There’s no blueprint for becoming a popular rapper, but these days it usually begins with a SoundCloud account and a social media presence—look at Lil Yachty, Post Malone or XXXTentacion. Back in the ’90s, however, aspiring emcees had to git up, git out and git something, often hustling their music to strangers on the street in the hope that that one guy who knows another guy will give them a shot (take a stroll through Manhattan and you’ll quickly discover this is somehow still a thing).
At least that’s how a young Prodigy and Havoc (before they were known as Mobb Deep) met Q-Tip and kickstarted their career.
“When me and Hav first met and started doing our demo tape, we’d get the address off the back of albums and go stand outside whatever company with our headphones on and our Walkman and wait for celebrities or somebody that we recognized to come out like, ‘yo, could you listen to our shit?’” Prodigy recalls in a new interview with Mass Appeal.
The young Queensbridge duo faced their fair share of “no”s until the creative force behind A Tribe Called Quest lent them his ear, liked what he heard and helped them get their foot in the door of the music industry, literally.
"Nobody would stop for us. Everybody was like, ‘I ain’t got time for that shit.’ Q-Tip came out the building, we asked him to listen to us and he stopped and he was like, ‘aiight.’ Listened to our shit, he was like, ‘yo, where y’all from?’ ‘We from Queens, yo.’ He was like, ‘yo, I like y’all. Come in the office, I’ma introduce y’all to some people.’ He introduced us to Chris Lighty that day and a bunch of people in the Rush Associated Labels in the Def Jam office — that’s how we met everybody."
It wasn’t until a few years later, following their forgettable debut album Juvenile Hell and a short-lived deal with 4th & B’way Records, that Mobb Deep began working with Q-Tip on their breakout sophomore LP, The Infamous. Tip appeared on “Drink Away the Pain,” produced two additional cuts including “Temperature’s Rising” and “Give Up the Goods,” in addition to mixing and mastering a good portion of the project. “Pretty much he was just a mentor,” Havoc said of Q-Tip’s involvement.
Mobb Deep also turned to another Queens hip-hop hero for inspiration while making The Infamous. In the same interview with Mass Appeal, Prodigy reveals how Nas’ Illmatic—released a little over a year before The Infamous—helped Prodigy and Havoc find their voice and tell their story.
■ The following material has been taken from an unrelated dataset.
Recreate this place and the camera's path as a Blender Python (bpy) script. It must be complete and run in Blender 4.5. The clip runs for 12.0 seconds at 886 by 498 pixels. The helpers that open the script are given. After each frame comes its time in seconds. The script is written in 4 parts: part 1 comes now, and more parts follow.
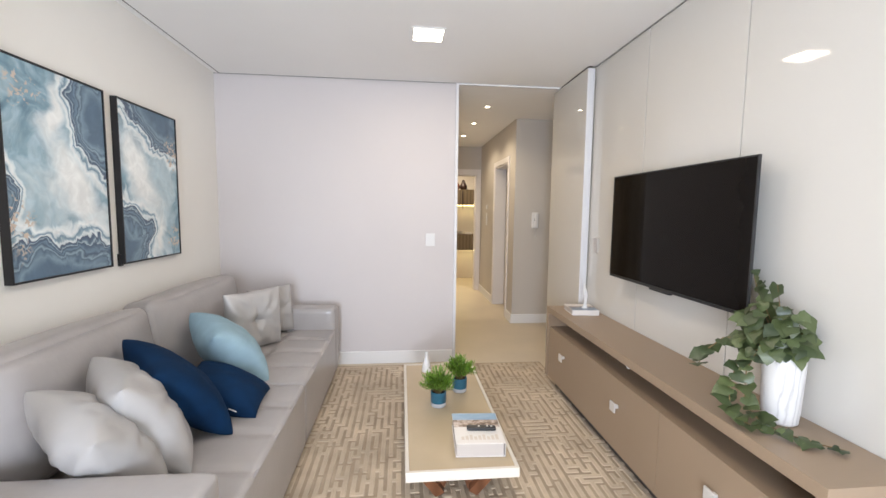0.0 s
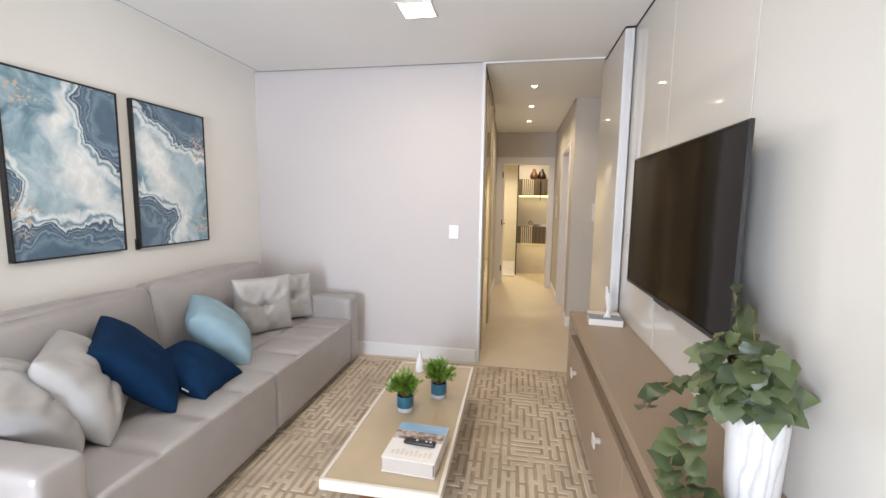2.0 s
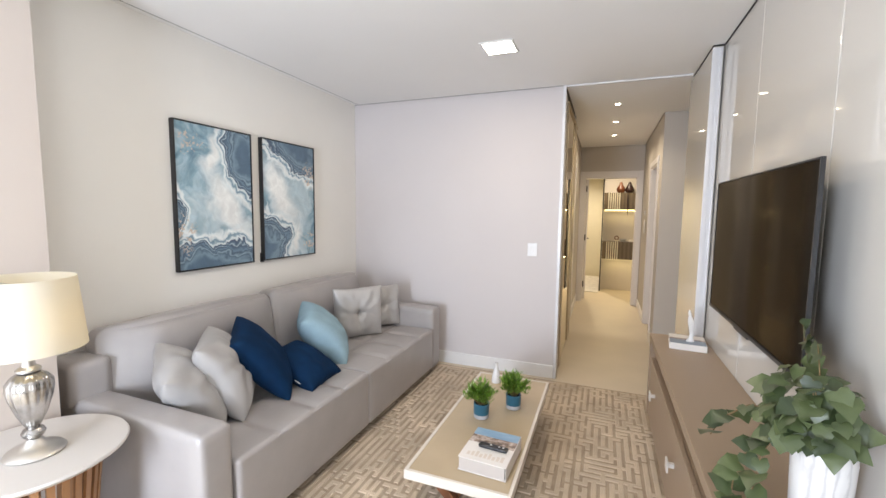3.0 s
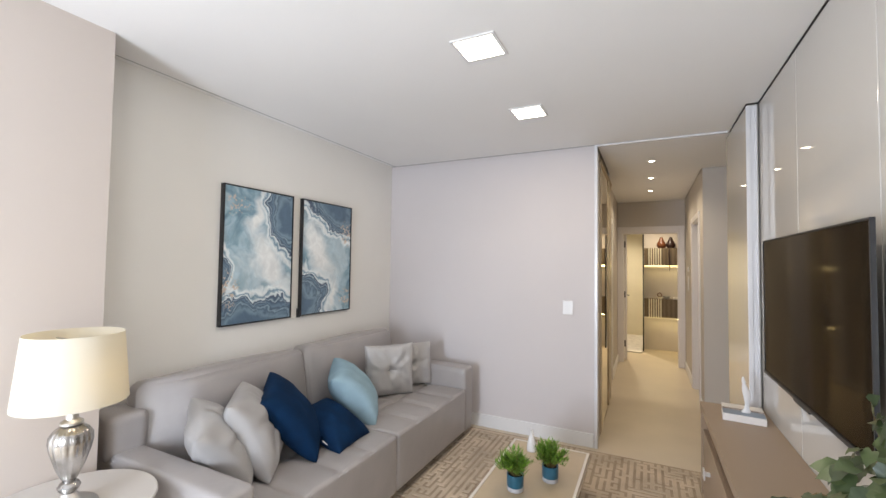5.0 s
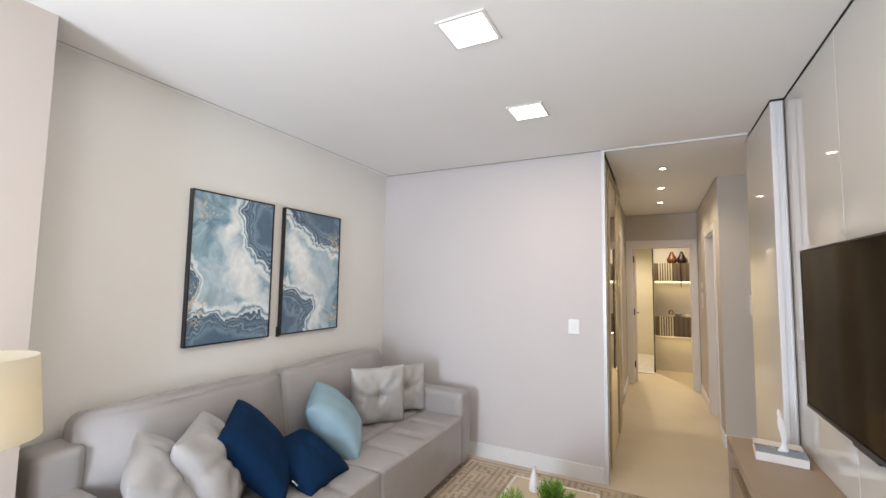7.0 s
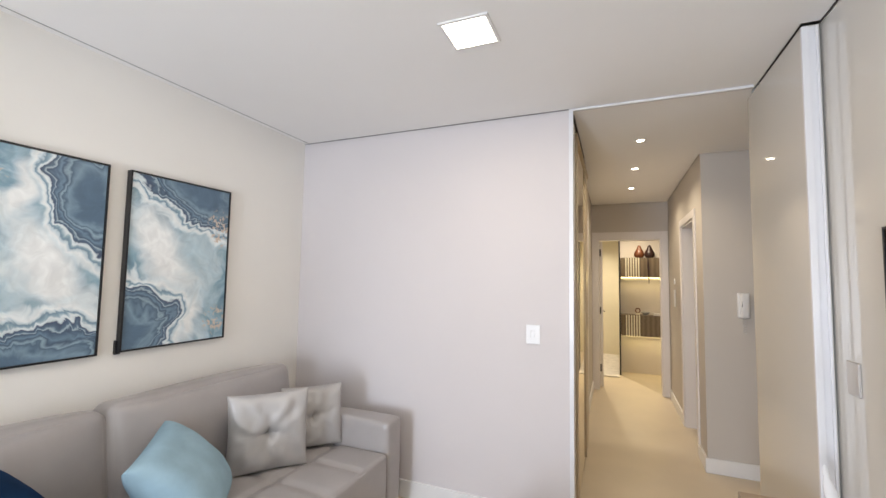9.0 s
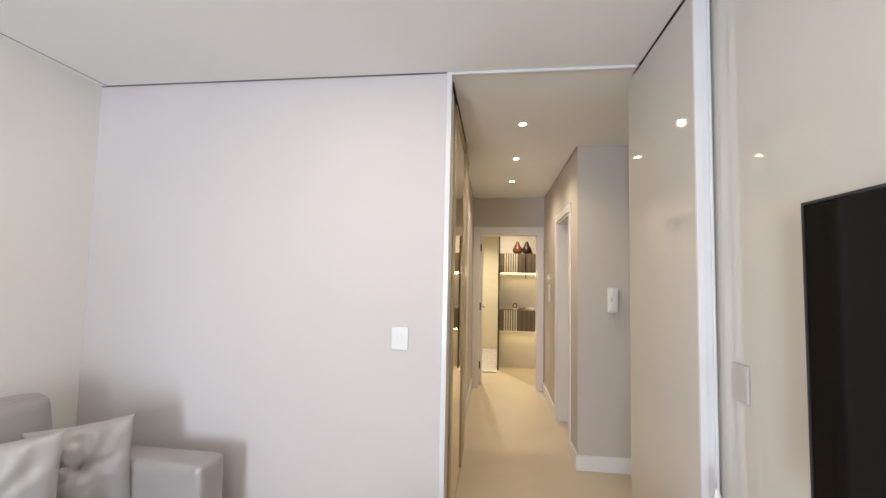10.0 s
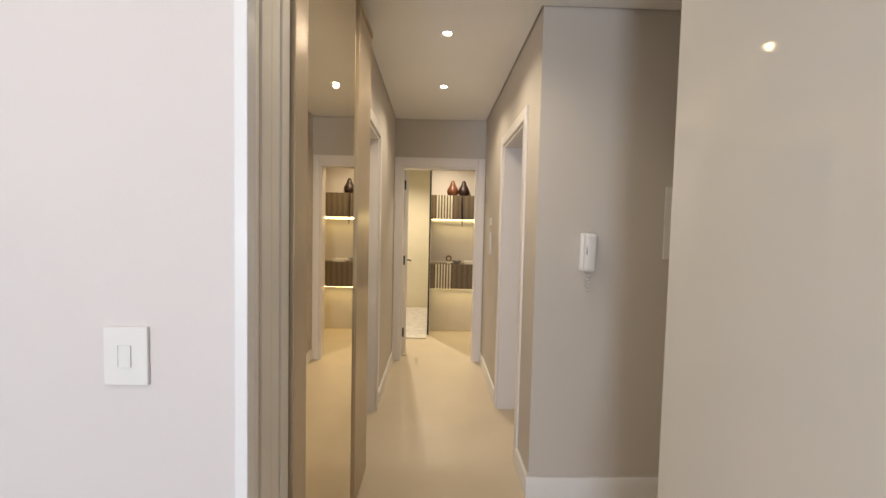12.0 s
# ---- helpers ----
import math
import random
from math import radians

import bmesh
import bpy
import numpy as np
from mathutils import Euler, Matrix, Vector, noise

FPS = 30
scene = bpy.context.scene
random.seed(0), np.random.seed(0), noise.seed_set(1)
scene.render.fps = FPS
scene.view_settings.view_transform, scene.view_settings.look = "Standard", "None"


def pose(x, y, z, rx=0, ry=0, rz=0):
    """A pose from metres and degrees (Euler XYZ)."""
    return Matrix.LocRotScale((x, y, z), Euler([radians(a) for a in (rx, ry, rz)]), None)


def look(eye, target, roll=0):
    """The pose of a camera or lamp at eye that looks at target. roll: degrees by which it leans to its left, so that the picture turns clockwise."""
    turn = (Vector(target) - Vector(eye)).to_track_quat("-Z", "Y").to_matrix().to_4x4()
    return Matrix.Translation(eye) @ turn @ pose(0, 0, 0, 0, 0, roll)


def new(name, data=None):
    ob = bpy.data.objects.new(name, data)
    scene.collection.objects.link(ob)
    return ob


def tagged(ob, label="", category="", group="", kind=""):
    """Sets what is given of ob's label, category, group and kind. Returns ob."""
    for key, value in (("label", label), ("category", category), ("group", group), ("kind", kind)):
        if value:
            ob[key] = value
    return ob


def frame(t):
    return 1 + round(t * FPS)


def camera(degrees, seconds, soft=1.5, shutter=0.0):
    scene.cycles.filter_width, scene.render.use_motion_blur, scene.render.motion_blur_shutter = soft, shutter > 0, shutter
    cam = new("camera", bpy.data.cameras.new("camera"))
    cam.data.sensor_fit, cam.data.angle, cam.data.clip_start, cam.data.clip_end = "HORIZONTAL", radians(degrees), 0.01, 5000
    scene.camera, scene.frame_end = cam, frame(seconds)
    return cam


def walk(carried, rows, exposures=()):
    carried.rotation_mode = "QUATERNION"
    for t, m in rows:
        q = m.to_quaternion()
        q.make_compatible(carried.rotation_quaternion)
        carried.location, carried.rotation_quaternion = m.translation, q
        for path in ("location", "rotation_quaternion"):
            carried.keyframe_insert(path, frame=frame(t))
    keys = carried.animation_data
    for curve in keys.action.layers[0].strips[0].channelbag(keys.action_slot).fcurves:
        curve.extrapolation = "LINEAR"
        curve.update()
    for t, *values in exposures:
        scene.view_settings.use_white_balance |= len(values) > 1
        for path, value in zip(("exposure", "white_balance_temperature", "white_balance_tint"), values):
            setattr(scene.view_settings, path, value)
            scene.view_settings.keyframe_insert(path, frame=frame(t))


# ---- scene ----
cam = camera(93.9, 12.0)
PATH = [
    (0, (0.097, 0.087, 1.418), (0.295, 2.069, 1.237), 0.7),
    (0.5, (0.308, 0.151, 1.404), (0.318, 2.139, 1.182), 0.8),
    (1, (0.547, 0.288, 1.414), (0.492, 2.274, 1.182), 0.7),
    (1.5, (0.769, 0.37, 1.396), (0.657, 2.354, 1.167), 0.7),
    (2, (0.879, 0.328, 1.422), (0.54, 2.286, 1.193), 0.8),
    (2.5, (0.918, 0.206, 1.468), (0.319, 2.101, 1.242), 0.8),
    (3, (0.947, 0.142, 1.495), (0.227, 1.998, 1.311), 0.7),
    (5, (0.977, 0.146, 1.518), (0.093, 1.938, 1.593), 0.8),
    (5.5, (0.962, 0.167, 1.525), (0.068, 1.952, 1.646), 0.8),
    (6, (0.965, 0.254, 1.513), (0.065, 2.033, 1.662), 0.8),
    (6.5, (0.97, 0.324, 1.509), (0.062, 2.1, 1.663), 0.9),
    (8.5, (0.75, 1.014, 1.489), (-0.126, 2.806, 1.63), 0.8),
    (9, (0.824, 1.252, 1.502), (0.063, 3.097, 1.638), 1.0),
    (9.5, (0.829, 1.479, 1.488), (0.33, 3.411, 1.626), 1.0),
    (10, (0.836, 1.758, 1.484), (0.589, 3.739, 1.613), 1.2),
    (10.5, (0.902, 2.046, 1.47), (0.801, 4.04, 1.571), 1.1),
    (11, (0.965, 2.376, 1.472), (0.915, 4.374, 1.561), 1.1),
    (11.5, (0.94, 2.724, 1.464), (0.932, 4.723, 1.499), 1.1),
    (12, (0.966, 3.048, 1.425), (1.013, 5.045, 1.327), 1.3),
]
walk(cam, [(t, look(eye, target, roll)) for t, eye, target, roll in PATH],
     exposures=[(0.0, 0.06), (2.5, 0.07), (3.2, 0.0), (5.0, -0.20), (6.5, -0.14), (8.5, 0.04), (10.0, 0.08), (11.0, 0.0), (11.6, 0.0), (12.0, 0.04)])

# ---------- world, daylight and lamps ----------
world = bpy.data.worlds.new("world")
scene.world = world
world.use_nodes = True
wn = world.node_tree
sky = wn.nodes.new("ShaderNodeTexSky")
sky.sky_type = "NISHITA"
sky.sun_disc = False
sky.sun_elevation, sky.sun_rotation = radians(40), radians(200)
wn.links.new(sky.outputs[0], wn.nodes["Background"].inputs[0])
wn.nodes["Background"].inputs[1].default_value = 0.12


def area_lamp(name, m, size_x, size_y, watts, colour, spread=180):
    data = bpy.data.lights.new(name, "AREA")
    data.shape, data.size, data.size_y = "RECTANGLE", size_x, size_y
    data.energy, data.color, data.spread = watts, colour, radians(spread)
    ob = new(name, data)
    ob.matrix_world = m
    return ob


WARM, DAY = (1.0, 0.84, 0.66), (0.75, 0.84, 1.0)
# daylight through the balcony door and the east window, both behind the camera
area_lamp("window_daylight", look((-0.32, -1.56, 1.15), (-0.32, 1.2, 1.15)), 0.70, 1.3, 119, DAY)
area_lamp("window_daylight", look((1.60, -1.08, 1.35), (0.6, -0.9, 1.35)), 0.70, 1.5, 21, (0.92, 0.96, 1.0))

# ---------- materials ----------


def mat(name, colour, rough=0.6, metal=0.0, coat=0.0, vary=0.04, scale=6.0, bump=0.0, bump_scale=80.0, spec=0.5, second=None):
    m = bpy.data.materials.new(name)
    m.use_nodes = True
    nt = m.node_tree
    b = nt.nodes["Principled BSDF"]
    b.inputs["Roughness"].default_value = rough
    b.inputs["Metallic"].default_value = metal
    b.inputs["Coat Weight"].default_value = coat
    b.inputs["Coat Roughness"].default_value = 0.03
    b.inputs["Specular IOR Level"].default_value = spec
    tc = nt.nodes.new("ShaderNodeTexCoord")
    big = nt.nodes.new("ShaderNodeTexNoise")
    big.inputs["Scale"].default_value, big.inputs["Detail"].default_value = scale, 6
    nt.links.new(tc.outputs["Object"], big.inputs["Vector"])
    ramp = nt.nodes.new("ShaderNodeValToRGB")
    lo = second or tuple(c * (1 - vary) for c in colour)
    hi = colour if second else tuple(min(1, c * (1 + vary)) for c in colour)
    ramp.color_ramp.elements[0].color, ramp.color_ramp.elements[1].color = (*lo, 1), (*hi, 1)
    ramp.color_ramp.elements[0].position, ramp.color_ramp.elements[1].position = 0.3, 0.7
    nt.links.new(big.outputs["Fac"], ramp.inputs[0])
    nt.links.new(ramp.outputs[0], b.inputs["Base Color"])
    if bump:
        fine = nt.nodes.new("ShaderNodeTexNoise")
        fine.inputs["Scale"].default_value, fine.inputs["Detail"].default_value = bump_scale, 4
        nt.links.new(tc.outputs["Object"], fine.inputs["Vector"])
        bp = nt.nodes.new("ShaderNodeBump")
        bp.inputs["Strength"].default_value, bp.inputs["Distance"].default_value = bump, 0.004
        nt.links.new(fine.outputs["Fac"], bp.inputs["Height"])
        nt.links.new(bp.outputs[0], b.inputs["Normal"])
        if rough > 0.08:
            mr = nt.nodes.new("ShaderNodeMapRange")
            mr.inputs["To Min"].default_value, mr.inputs["To Max"].default_value = rough * 0.85, min(1, rough * 1.15)
            nt.links.new(big.outputs["Fac"], mr.inputs["Value"])
            nt.links.new(mr.outputs[0], b.inputs["Roughness"])
    return m


def glow(name, colour, strength):
    m = bpy.data.materials.new(name)
    m.use_nodes = True
    b = m.node_tree.nodes["Principled BSDF"]
    b.inputs["Base Color"].default_value = (0.8, 0.8, 0.8, 1)
    b.inputs["Emission Color"].default_value = (*colour, 1)
    b.inputs["Emission Strength"].default_value = strength
    return m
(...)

"When 'Juvenile Hell' first came out, it didn’t do well. We were just learning how to make beats. We were young kids. We ain’t really know what we were doing. We were still figuring out what Mobb Deep is, how we should present ourselves to the world, how the music industry works.
"Right around the time that album came out, Nas dropped 'Illmatic,' and 'Illmatic' was just…incredible; a work of art. Sonically, lyrically — everything. It was just like, ‘wow.’ It made us look at ourself like, ‘what the fuck is we doing? Listen to this masterpiece this kid just made. We with him damn near everyday!’
"We didn’t tell our story correctly and Nas, with 'Illmatic,' helped us to realize that. He told his story so perfect, so we was like, ‘we gotta come correct, dawg. We gotta really dig deep and tell people who we are: share your pain, your fears, everything.’ We was like, ‘yo, we ain’t gonna get another chance after this. If we flop again, it’s over.’
We regrouped, we went in the crib — mad 40s, mad weed — and started grinding, really focusing on the production — that came first. What did we want our sound to be like? The lifestyle that we was living, the lifestyle that we grew up in. The beats just naturally came out as some dark, sinister-sounding shit, so the lyrics was easy after that."
Thank you, Nas and Q-Tip, not just for making classic albums like Illmatic and The Low End Theory, but for shaping Mobb Deep’s magnum opus, too.
22 years later and The Infamous still has zero skips.